---------- GIVEN INFORMATION ----------

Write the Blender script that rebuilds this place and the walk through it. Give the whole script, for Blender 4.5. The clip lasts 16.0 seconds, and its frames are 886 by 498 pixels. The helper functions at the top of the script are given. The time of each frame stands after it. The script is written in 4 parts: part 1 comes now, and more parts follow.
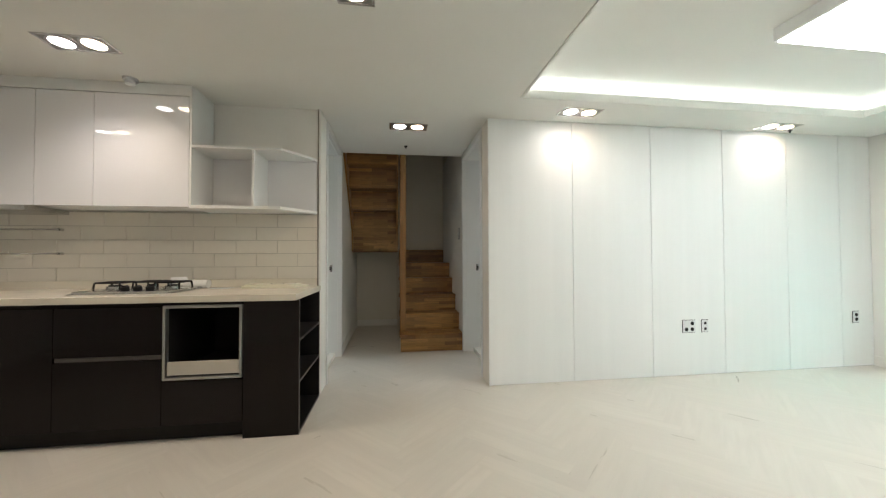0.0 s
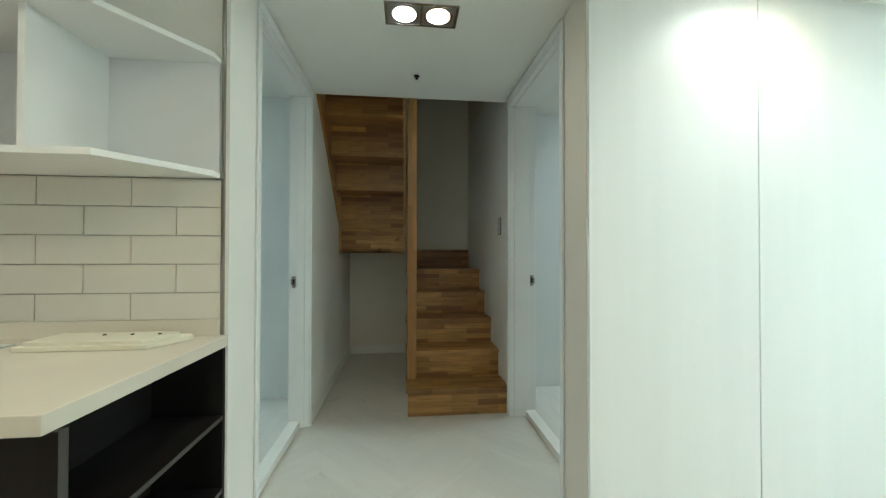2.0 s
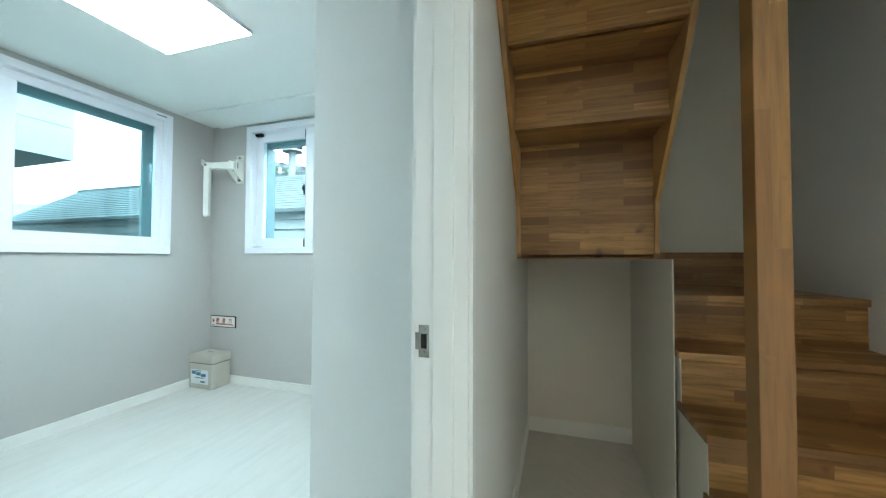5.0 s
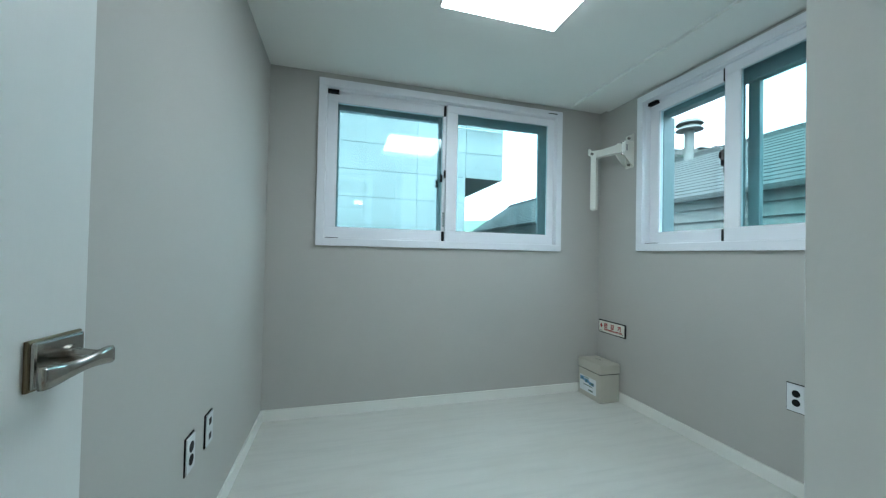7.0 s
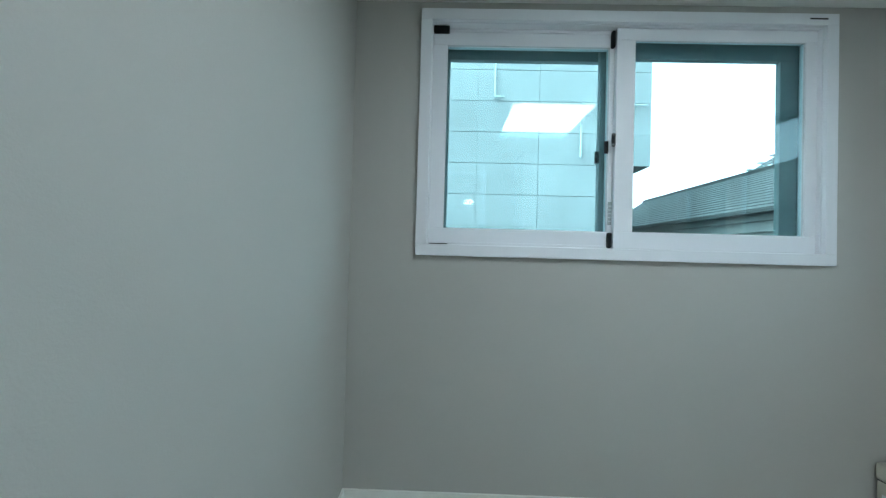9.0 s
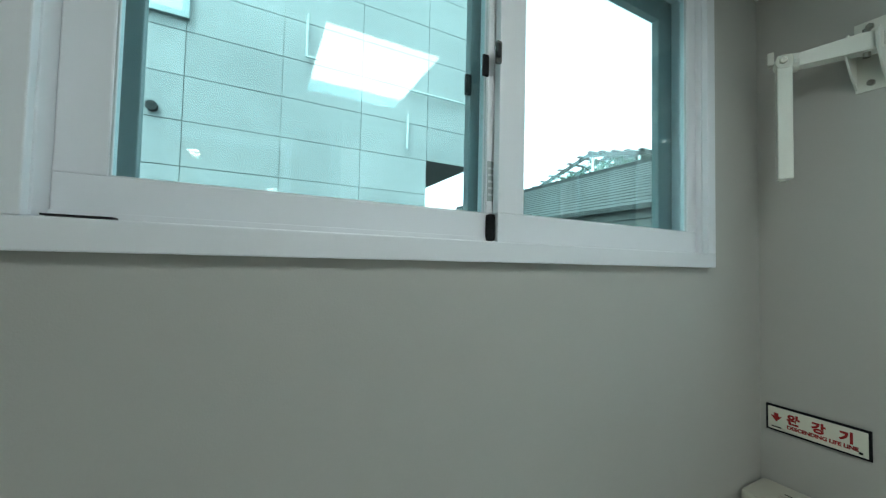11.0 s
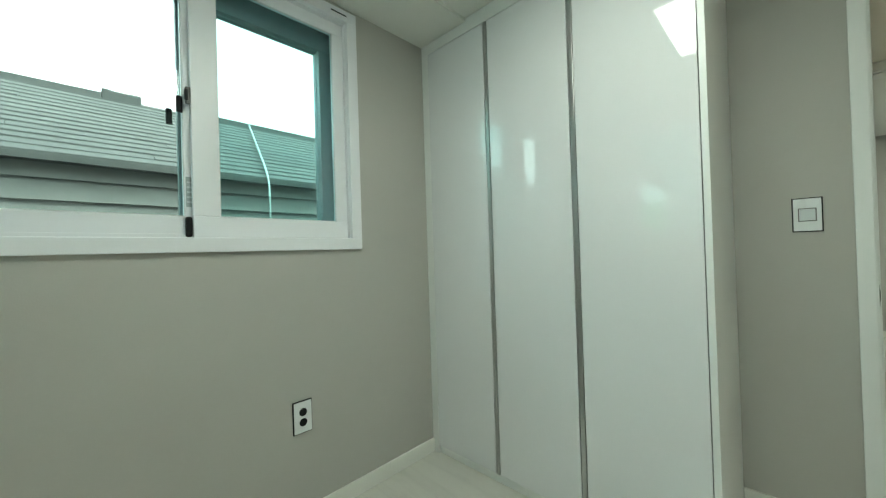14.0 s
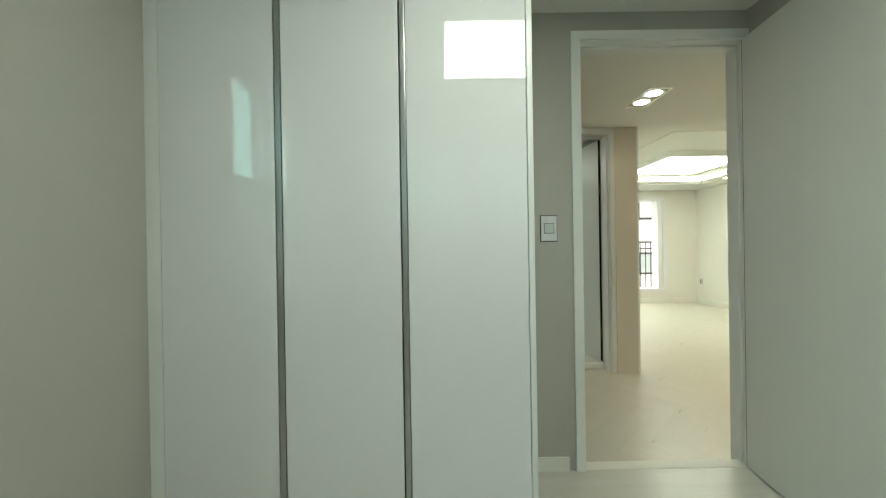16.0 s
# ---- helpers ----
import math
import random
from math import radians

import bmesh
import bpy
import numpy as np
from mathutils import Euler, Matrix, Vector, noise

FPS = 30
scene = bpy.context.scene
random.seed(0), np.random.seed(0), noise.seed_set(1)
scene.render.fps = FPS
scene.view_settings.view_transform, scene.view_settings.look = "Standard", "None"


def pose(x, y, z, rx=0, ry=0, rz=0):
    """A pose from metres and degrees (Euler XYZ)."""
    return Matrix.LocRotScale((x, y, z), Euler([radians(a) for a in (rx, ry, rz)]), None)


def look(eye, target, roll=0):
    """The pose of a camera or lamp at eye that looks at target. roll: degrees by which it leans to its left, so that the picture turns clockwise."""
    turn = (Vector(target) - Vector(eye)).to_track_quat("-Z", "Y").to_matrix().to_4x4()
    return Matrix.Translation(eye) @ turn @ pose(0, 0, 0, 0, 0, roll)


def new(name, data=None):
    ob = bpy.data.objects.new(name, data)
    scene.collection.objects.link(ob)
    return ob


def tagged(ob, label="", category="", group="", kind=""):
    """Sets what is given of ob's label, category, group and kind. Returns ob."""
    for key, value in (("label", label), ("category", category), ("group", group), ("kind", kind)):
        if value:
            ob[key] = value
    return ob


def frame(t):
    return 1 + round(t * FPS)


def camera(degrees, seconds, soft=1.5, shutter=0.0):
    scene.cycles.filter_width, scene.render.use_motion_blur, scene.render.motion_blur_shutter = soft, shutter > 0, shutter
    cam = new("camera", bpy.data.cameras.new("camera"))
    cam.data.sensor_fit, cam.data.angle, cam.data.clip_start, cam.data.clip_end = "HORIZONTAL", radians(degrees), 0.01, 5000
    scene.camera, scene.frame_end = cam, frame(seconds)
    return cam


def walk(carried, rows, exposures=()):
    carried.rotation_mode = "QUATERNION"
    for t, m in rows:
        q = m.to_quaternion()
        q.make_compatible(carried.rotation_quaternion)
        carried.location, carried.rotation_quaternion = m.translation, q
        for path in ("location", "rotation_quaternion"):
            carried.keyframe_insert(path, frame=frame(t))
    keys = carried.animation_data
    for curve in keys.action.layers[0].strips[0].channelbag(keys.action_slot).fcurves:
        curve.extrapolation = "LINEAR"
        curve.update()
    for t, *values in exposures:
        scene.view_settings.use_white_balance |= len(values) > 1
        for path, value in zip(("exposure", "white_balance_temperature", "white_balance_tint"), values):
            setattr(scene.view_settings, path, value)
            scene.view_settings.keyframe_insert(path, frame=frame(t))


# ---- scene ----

----------

* [EXERCISE REQUIREMENTS]:
The listing above needs to be output again exactly. Don't include the pictures.

* [RESULT OF THIS EXERCISE]:
Write the Blender script that rebuilds this place and the walk through it. Give the whole script, for Blender 4.5. The clip lasts 16.0 seconds, and its frames are 886 by 498 pixels. The helper functions at the top of the script are given. The time of each frame stands after it. The script is written in 4 parts: part 1 comes now, and more parts follow.
0.0 s
2.0 s
5.0 s
7.0 s
9.0 s
11.0 s
14.0 s
16.0 s
# ---- helpers ----
import math
import random
from math import radians

import bmesh
import bpy
import numpy as np
from mathutils import Euler, Matrix, Vector, noise

FPS = 30
scene = bpy.context.scene
random.seed(0), np.random.seed(0), noise.seed_set(1)
scene.render.fps = FPS
scene.view_settings.view_transform, scene.view_settings.look = "Standard", "None"


def pose(x, y, z, rx=0, ry=0, rz=0):
    """A pose from metres and degrees (Euler XYZ)."""
    return Matrix.LocRotScale((x, y, z), Euler([radians(a) for a in (rx, ry, rz)]), None)


def look(eye, target, roll=0):
    """The pose of a camera or lamp at eye that looks at target. roll: degrees by which it leans to its left, so that the picture turns clockwise."""
    turn = (Vector(target) - Vector(eye)).to_track_quat("-Z", "Y").to_matrix().to_4x4()
    return Matrix.Translation(eye) @ turn @ pose(0, 0, 0, 0, 0, roll)


def new(name, data=None):
    ob = bpy.data.objects.new(name, data)
    scene.collection.objects.link(ob)
    return ob


def tagged(ob, label="", category="", group="", kind=""):
    """Sets what is given of ob's label, category, group and kind. Returns ob."""
    for key, value in (("label", label), ("category", category), ("group", group), ("kind", kind)):
        if value:
            ob[key] = value
    return ob


def frame(t):
    return 1 + round(t * FPS)


def camera(degrees, seconds, soft=1.5, shutter=0.0):
    scene.cycles.filter_width, scene.render.use_motion_blur, scene.render.motion_blur_shutter = soft, shutter > 0, shutter
    cam = new("camera", bpy.data.cameras.new("camera"))
    cam.data.sensor_fit, cam.data.angle, cam.data.clip_start, cam.data.clip_end = "HORIZONTAL", radians(degrees), 0.01, 5000
    scene.camera, scene.frame_end = cam, frame(seconds)
    return cam


def walk(carried, rows, exposures=()):
    carried.rotation_mode = "QUATERNION"
    for t, m in rows:
        q = m.to_quaternion()
        q.make_compatible(carried.rotation_quaternion)
        carried.location, carried.rotation_quaternion = m.translation, q
        for path in ("location", "rotation_quaternion"):
            carried.keyframe_insert(path, frame=frame(t))
    keys = carried.animation_data
    for curve in keys.action.layers[0].strips[0].channelbag(keys.action_slot).fcurves:
        curve.extrapolation = "LINEAR"
        curve.update()
    for t, *values in exposures:
        scene.view_settings.use_white_balance |= len(values) > 1
        for path, value in zip(("exposure", "white_balance_temperature", "white_balance_tint"), values):
            setattr(scene.view_settings, path, value)
            scene.view_settings.keyframe_insert(path, frame=frame(t))


# ---- scene ----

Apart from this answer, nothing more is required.